Over the summer I worked on the Hidden Museum Project with the Oxford University Museums, testing QR codes, beacons and other methods for delivering different kinds of content on mobile devices in the Museum of the History of Science, the Museum of Natural History and the Ashmolean. Ben Brumfield and I consulted and wrote for the Wellcome Library on the Wellcome Library Transcribing Recipes crowdsourcing project.

In July I spoke on ‘Open Data: Trends and Practice within Cultural Heritage. AKA, the good, the bad, and the unstructured…' at Pelagios: Linked Pasts and on ‘Let Your Projects Shine: Lightweight Usability Testing for Digital Humanities Projects’ at Oxford’s Digital Humanities Summer School.

In the last week of July I taught ‘Crowdsourcing Cultural Heritage’ with Ben Brumfield at the HILT Summer School (Humanities Intensive Learning + Teaching) at Indiana University-Purdue University Indianapolis (IUPUI) Indianapolis, Indiana.

In late June/early July, I was in Sydney for Digital Humanities 2015, gave a half-day workshop on Linking humanities data geospatially with Pelagios and Recogito with Leif Isaksen, and presented a paper (‘Small ontologies, loosely joined’: linked open data for the First World War) in a panel on Linked Open Data and the First World War at Digital Humanities 2015 (based on my experiences as a Fellow at Trinity College Dublin working on histories of World War One with the CENDARI project).

In June 2015 I submitted my thesis (!), presented at Connected Life in Oxford and taught a workshop on Information Visualisation for CHASE Arts and Humanities in the Digital Age.

In May 2015 I gave a keynote on Crowdsourcing our cultural heritage at Nordiske Arkivdage 2015 in Copenhagen and taught a workshop on scholarly data visualisation at the University of St Andrews.

2014: an overview

A properly incomplete list of what I got up to in 2014…

My edited volume, Crowdsourcing Our Cultural Heritage, was published, with a book launch at UCL.

From September – December 2014 I was a Visiting Research Fellow at Trinity College Dublin / CENDARI project.

In December I presented on ‘Linking lived experiences of the First World War: a pilot with WWI collections‘ at the Trinity College Long Room Hub.

In November 2014 I presented on Citizen History and its discontents for the IHR Digital History seminar series, launched my book, Crowdsourcing our Cultural Heritage at UCL then keynoted at New Zealand’s National Digital Forum with ‘Collaborative collections through a participatory commons’ (talking about the Participatory Commons). I was also in London for the Museums Computer Group’s UKMW14: Museums Beyond the Web.

In October 2014 I gave a paper asking Where is the revolution in citizen history? The place of crowdsourcing in public history at the Public History in a Digital World: The Revolution Reconsidered conference in Amsterdam, ran a workshop on visualising collections at the Geffrye Museum and presented in an online seminar on ‘Crowdsourcing 101: Fundamentals and Case Studies’.

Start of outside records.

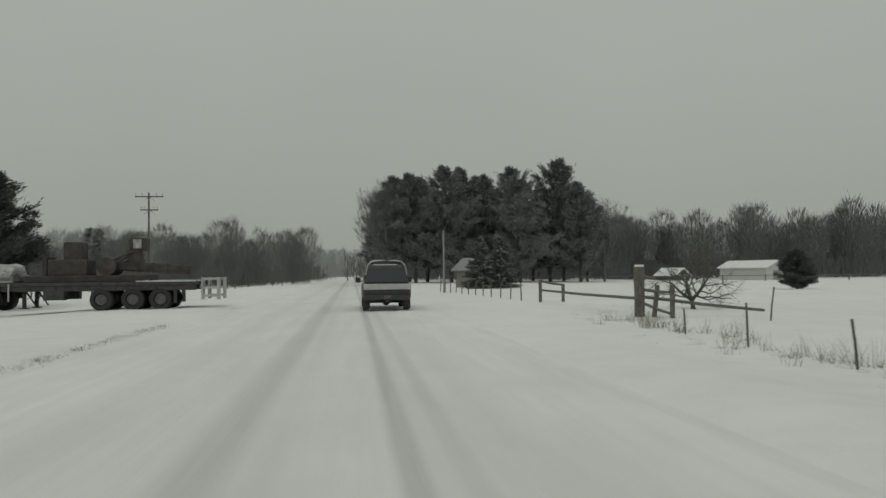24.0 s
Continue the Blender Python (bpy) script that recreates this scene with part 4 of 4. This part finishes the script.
def post_thing(name, x, y, h, r, label, category, material=FENCEWOOD, lean=0.0, group=""):
    z = ground_z(x, y)
    tb = Tubes()
    a = radians(lean)
    tb.add(np.array([[0, 0, -0.25], [math.sin(a) * h * 0.5, 0, h * 0.5], [math.sin(a) * h, 0, h]]), [r, r * 0.97, r * 0.9], 8)
    tb.add(np.array([[math.sin(a) * h, 0, h - 0.001], [math.sin(a) * h, 0, h + r * 0.4]]), [r * 0.9, r * 0.15], 8)
    ob = tb.make(name, material, None, "", True)
    ob.matrix_basis = pose(x, y, z)
    return tagged(ob, label, category, group)


post_thing("marker_post", 9.3, 60, 0.75, 0.09, "short pale wooden marker post in snow", "post", PALE_BARK)


def post_lamp(x, y):
    z = ground_z(x, y)
    ob = empty("bird_table", x, y, z, 0, "small snow-topped bird table on a thin post", "bird table")
    part("post", cyl_bm(0.045, 0.04, 2.6, pose(0, 0, 1.25), 8), FENCEWOOD, ob)
    part("tray", box_bm(0.62, 0.4, 0.06, (0, 0, 2.55), 0.01), FENCEWOOD, ob)
    part("roof", box_bm(0.7, 0.46, 0.05, (0, 0, 2.72), 0.01), FENCEWOOD, ob)
    part("snow_cap", box_bm(0.68, 0.44, 0.08, (0, 0, 2.78), 0.03), CLUMP_SNOW, ob, "thick cap of snow")
    for sx in (-0.28, 0.28):
        part("upright", box_bm(0.03, 0.3, 0.14, (sx, 0, 2.64), 0.004), FENCEWOOD, ob)


post_lamp(14.9, 58)

# ---- farm buildings ----
SIDING = mottled("white_siding", (0.46, 0.46, 0.45), (0.60, 0.60, 0.585), 2, 0.6, bump=0.1, stretch=(1, 1, 8))
DARKWALL = mottled("dark_board_wall", (0.16, 0.15, 0.14), (0.26, 0.245, 0.23), 2, 0.85, bump=0.3, stretch=(5, 5, 0.6))
GREYWALL = mottled("grey_siding", (0.20, 0.20, 0.195), (0.31, 0.31, 0.30), 2, 0.7, bump=0.1, stretch=(1, 1, 8))
METALROOF = mottled("snowy_roof", (0.70, 0.71, 0.70), (0.86, 0.86, 0.85), 1.5, 0.7, bump=0.2)
# building panes lifted to grey: haze painted into the glass colour
HAZEPANE = mottled("frosted_window_pane", (0.13, 0.135, 0.14), (0.24, 0.245, 0.25), 3, 0.3)
GLASSD = Mat("window_glass", 0.08).color((0.03, 0.035, 0.04)).m


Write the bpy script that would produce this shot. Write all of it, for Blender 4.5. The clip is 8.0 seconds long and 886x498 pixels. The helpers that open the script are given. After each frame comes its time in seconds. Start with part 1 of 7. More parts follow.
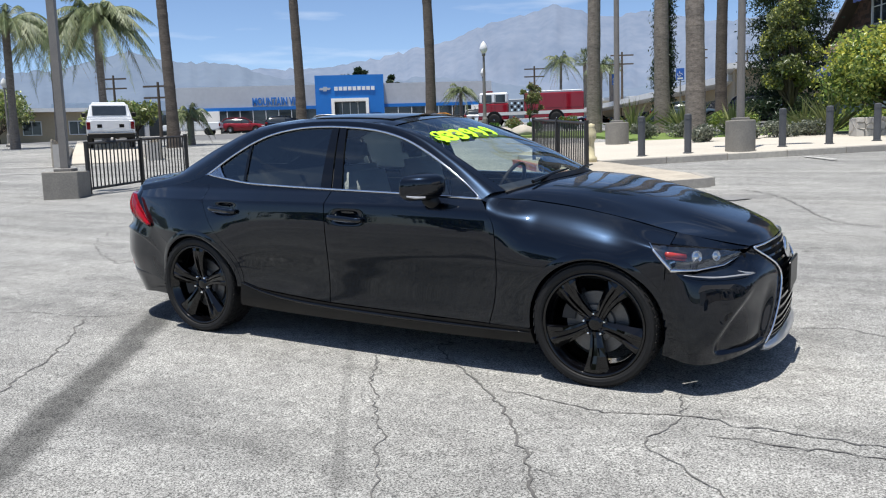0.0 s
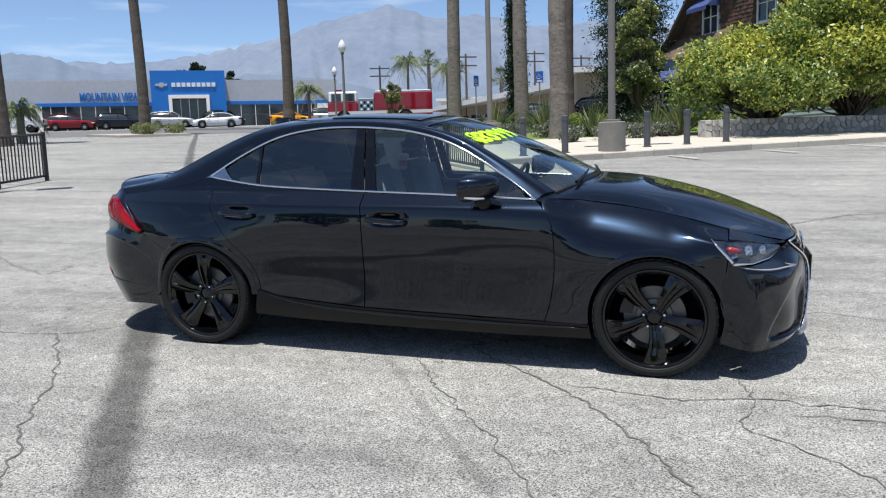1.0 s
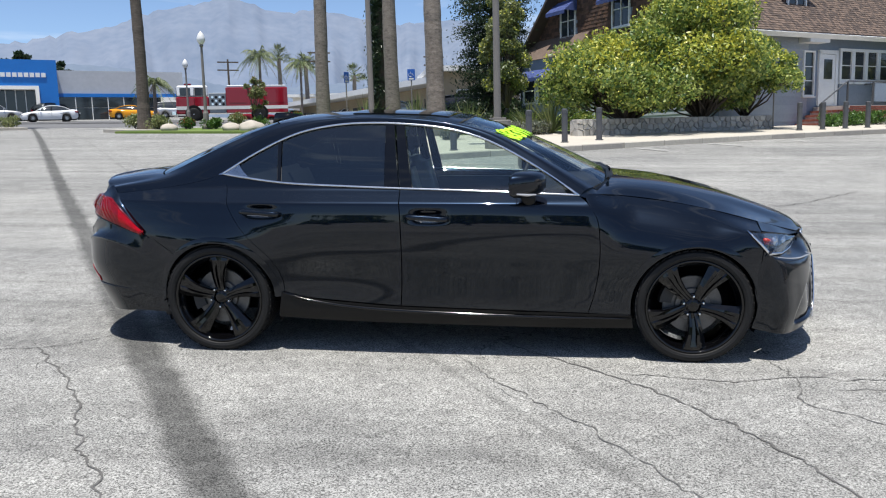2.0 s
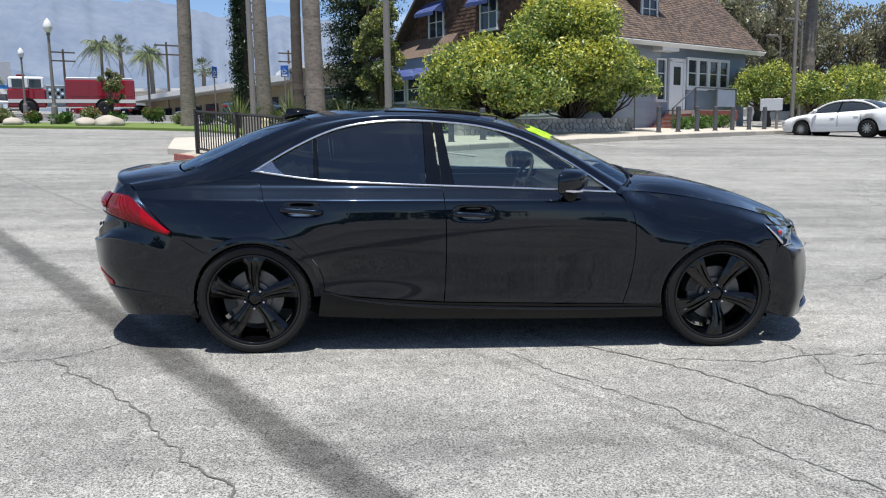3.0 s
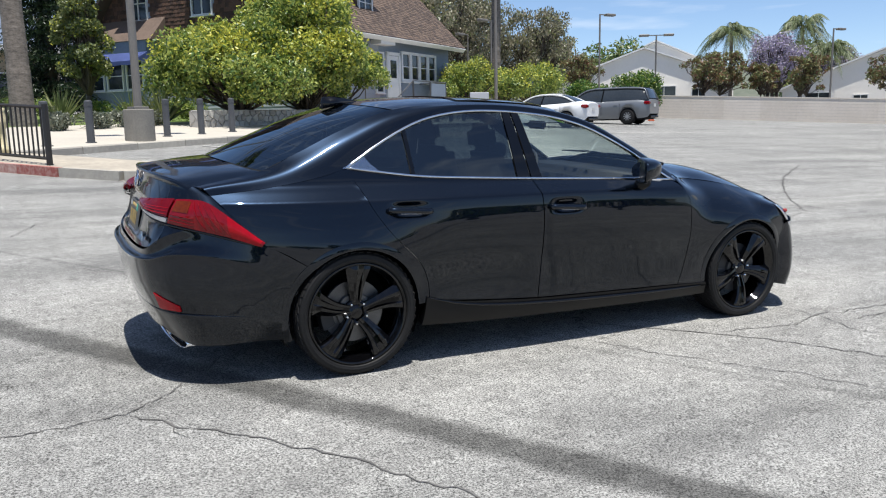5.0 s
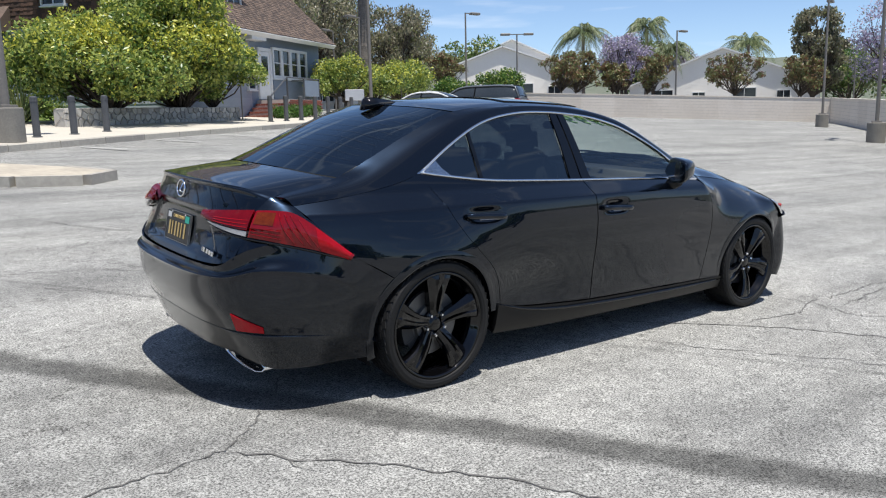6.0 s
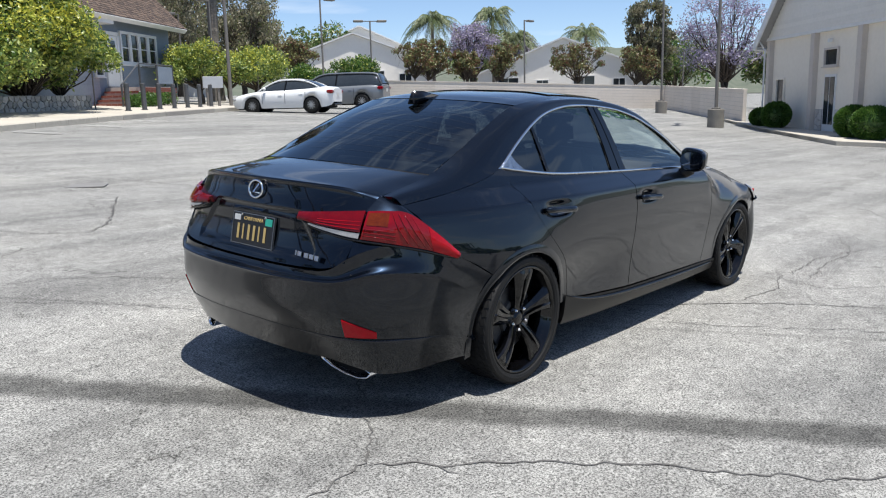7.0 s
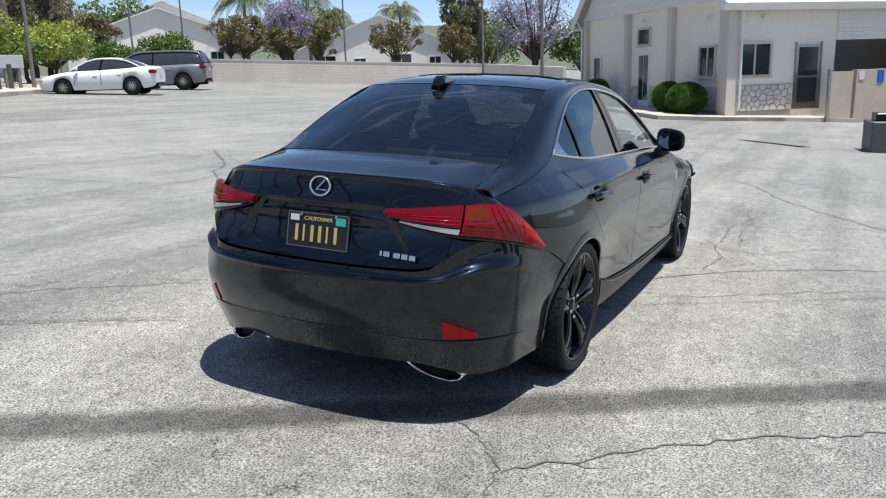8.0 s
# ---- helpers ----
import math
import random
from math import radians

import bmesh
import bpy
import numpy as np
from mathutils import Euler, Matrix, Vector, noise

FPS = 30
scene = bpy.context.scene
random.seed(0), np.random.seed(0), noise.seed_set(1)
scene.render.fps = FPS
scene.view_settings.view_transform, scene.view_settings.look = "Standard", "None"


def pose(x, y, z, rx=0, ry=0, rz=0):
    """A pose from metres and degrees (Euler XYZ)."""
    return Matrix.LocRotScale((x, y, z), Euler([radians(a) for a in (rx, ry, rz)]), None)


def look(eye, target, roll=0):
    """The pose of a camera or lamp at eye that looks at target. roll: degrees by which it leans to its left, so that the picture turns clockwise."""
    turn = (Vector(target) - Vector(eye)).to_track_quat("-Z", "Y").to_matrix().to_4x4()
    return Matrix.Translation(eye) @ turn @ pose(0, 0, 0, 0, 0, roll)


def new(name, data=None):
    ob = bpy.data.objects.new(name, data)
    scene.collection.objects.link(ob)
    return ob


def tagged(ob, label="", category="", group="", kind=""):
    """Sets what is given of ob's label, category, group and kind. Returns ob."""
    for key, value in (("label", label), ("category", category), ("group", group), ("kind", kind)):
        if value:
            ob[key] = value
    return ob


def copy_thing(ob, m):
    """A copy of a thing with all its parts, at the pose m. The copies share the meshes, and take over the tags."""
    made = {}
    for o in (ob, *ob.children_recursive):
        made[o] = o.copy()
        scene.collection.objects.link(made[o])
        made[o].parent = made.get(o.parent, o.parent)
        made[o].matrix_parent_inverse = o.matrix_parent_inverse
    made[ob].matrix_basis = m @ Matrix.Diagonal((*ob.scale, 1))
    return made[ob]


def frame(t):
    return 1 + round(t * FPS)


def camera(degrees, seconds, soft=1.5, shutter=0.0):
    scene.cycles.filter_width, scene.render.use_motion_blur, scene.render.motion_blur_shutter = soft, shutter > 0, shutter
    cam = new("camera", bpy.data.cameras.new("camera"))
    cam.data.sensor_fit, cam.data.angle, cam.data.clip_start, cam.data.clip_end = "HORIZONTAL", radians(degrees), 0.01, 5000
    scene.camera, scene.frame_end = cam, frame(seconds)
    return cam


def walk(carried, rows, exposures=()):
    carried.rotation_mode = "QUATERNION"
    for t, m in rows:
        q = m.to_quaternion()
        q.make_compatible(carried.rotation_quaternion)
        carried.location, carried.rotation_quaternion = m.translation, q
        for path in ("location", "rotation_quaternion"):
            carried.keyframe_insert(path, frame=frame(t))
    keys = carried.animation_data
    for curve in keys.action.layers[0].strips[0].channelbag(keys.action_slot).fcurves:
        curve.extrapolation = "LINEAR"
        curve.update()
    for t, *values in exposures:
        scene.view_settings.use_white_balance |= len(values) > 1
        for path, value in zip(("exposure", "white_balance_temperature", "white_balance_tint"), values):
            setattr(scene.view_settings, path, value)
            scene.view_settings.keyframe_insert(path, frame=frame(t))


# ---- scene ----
cam = camera(58.8, 8.0, soft=1.15)
# seconds, eye, turn
PATH = [
    (0.0, 2.714, -4.659, 1.154, 83.07, 1.83, 29.72),
    (0.5, 2.184, -4.935, 1.175, 82.87, 1.86, 23.84),
    (1.0, 1.634, -5.137, 1.203, 82.64, 1.78, 18.00),
    (1.5, 1.075, -5.259, 1.237, 82.36, 1.57, 12.33),
    (1.7, 0.856, -5.310, 1.226, 82.25, 1.55, 10.13),
    (2.8, -0.347, -5.476, 1.254, 81.95, 1.02, -1.94),
    (3.0, -0.599, -5.481, 1.250, 81.82, 0.91, -4.14),
    (3.5, -1.207, -5.382, 1.243, 81.69, 0.93, -9.93),
    (4.0, -1.795, -5.194, 1.257, 81.46, 1.00, -15.87),
    (4.5, -2.324, -4.943, 1.288, 81.19, 1.10, -21.82),
    (4.7, -2.532, -4.812, 1.285, 81.02, 1.10, -24.17),
    (5.8, -3.513, -4.032, 1.325, 80.46, 1.20, -36.04),
    (6.0, -3.690, -3.880, 1.339, 80.36, 1.29, -38.17),
    (6.5, -4.127, -3.488, 1.373, 79.83, 1.28, -43.66),
    (7.0, -4.508, -3.048, 1.404, 79.17, 1.41, -49.63),
    (7.5, -4.805, -2.529, 1.439, 78.25, 1.51, -56.19),
    (8.0, -5.026, -1.995, 1.472, 77.26, 1.71, -63.37),
]
walk(cam, [(t, pose(*row)) for t, *row in PATH])

# ---- world ----
SUN_EL, SUN_AZ = radians(77.0), radians(187.0)   # azimuth clockwise from +y
world = bpy.data.worlds.new("sky")
scene.world = world
world.use_nodes = True
wn = world.node_tree.nodes
sky = wn.new("ShaderNodeTexSky")
sky.sky_type, sky.sun_disc = "NISHITA", False
sky.sun_elevation, sky.sun_rotation = SUN_EL, SUN_AZ
sky.altitude, sky.air_density, sky.dust_density, sky.ozone_density = 400, 0.7, 0.6, 3.2
wn["Background"].inputs["Strength"].default_value = 0.125
# thin streaks of high cloud
tc = wn.new("ShaderNodeTexCoord")
mp = wn.new("ShaderNodeMapping")
mp.inputs["Scale"].default_value = (3.0, 3.0, 22.0)
cn = wn.new("ShaderNodeTexNoise")
cn.inputs["Scale"].default_value, cn.inputs["Detail"].default_value = 1.6, 6.0
cr = wn.new("ShaderNodeValToRGB")
cr.color_ramp.elements[0].position, cr.color_ramp.elements[1].position = 0.56, 0.80
cr.color_ramp.elements[1].color = (0.5, 0.5, 0.5, 1)
cm = wn.new("ShaderNodeMix")
cm.data_type = "RGBA"
cm.inputs["B"].default_value = (6.5, 6.9, 7.4, 1)
wl = world.node_tree.links
wl.new(tc.outputs["Generated"], mp.inputs["Vector"])
wl.new(mp.outputs["Vector"], cn.inputs["Vector"])
wl.new(cn.outputs["Fac"], cr.inputs["Fac"])
wl.new(cr.outputs["Color"], cm.inputs["Factor"])
wl.new(sky.outputs["Color"], cm.inputs["A"])
wl.new(cm.outputs["Result"], wn["Background"].inputs["Color"])

sun = new("sun", bpy.data.lights.new("sun", "SUN"))
sun.data.energy, sun.data.angle, sun.data.color = 5.0, radians(0.55), (1.0, 0.966, 0.902)
sun_way = Vector((math.sin(SUN_AZ) * math.cos(SUN_EL), math.cos(SUN_AZ) * math.cos(SUN_EL), math.sin(SUN_EL)))
sun.matrix_world = look(sun_way * 60, (0, 0, 0))
scene.view_settings.exposure = 0.38

# ---- the lie of the land: it rises towards the mountains ----
NORMAL = Vector((0.0197, -0.0416, 0.9989)).normalized()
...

In August 2014 I taught ‘Crowdsourcing Cultural Heritage’ with Ben Brumfield at the HILT Summer School (Humanities Intensive Learning + Teaching) at MITH in Maryland.

In July I presented “Lightweight usability testing for digital humanities projects (AKA, ‘testing doesn’t have to be taxing’)” in the Introduction to Digital Humanities strand of the Digital Humanities at Oxford Summer School 2014 then I went to Lausanne to present ‘Play as Process and Product: On Making Serendip-o-matic’ at Digital Humanities 2014 with fellow alumni of 2013’s One Week One Tool.

In May I was in Bristol for the Museums Computer Group’s Museums Get Mobile and in Boston for THATCamp NE.

In April 2014 I was a keynote speaker at the 3rd international Sharing is Caring seminar. I spoke on ‘Enriching cultural heritage collections through a Participatory Commons’.

In Feburary I was invited to Melbourne to give a keynote on ‘GLAM making’ at VALA2014 (VALA – Libraries, Technology and the Future), and spoke on ‘Bringing maker culture to cultural organisations’.

In January I wrote a guest post for the Museums Association site: Digital myth: Museums need to explode the myth they are technologically backward.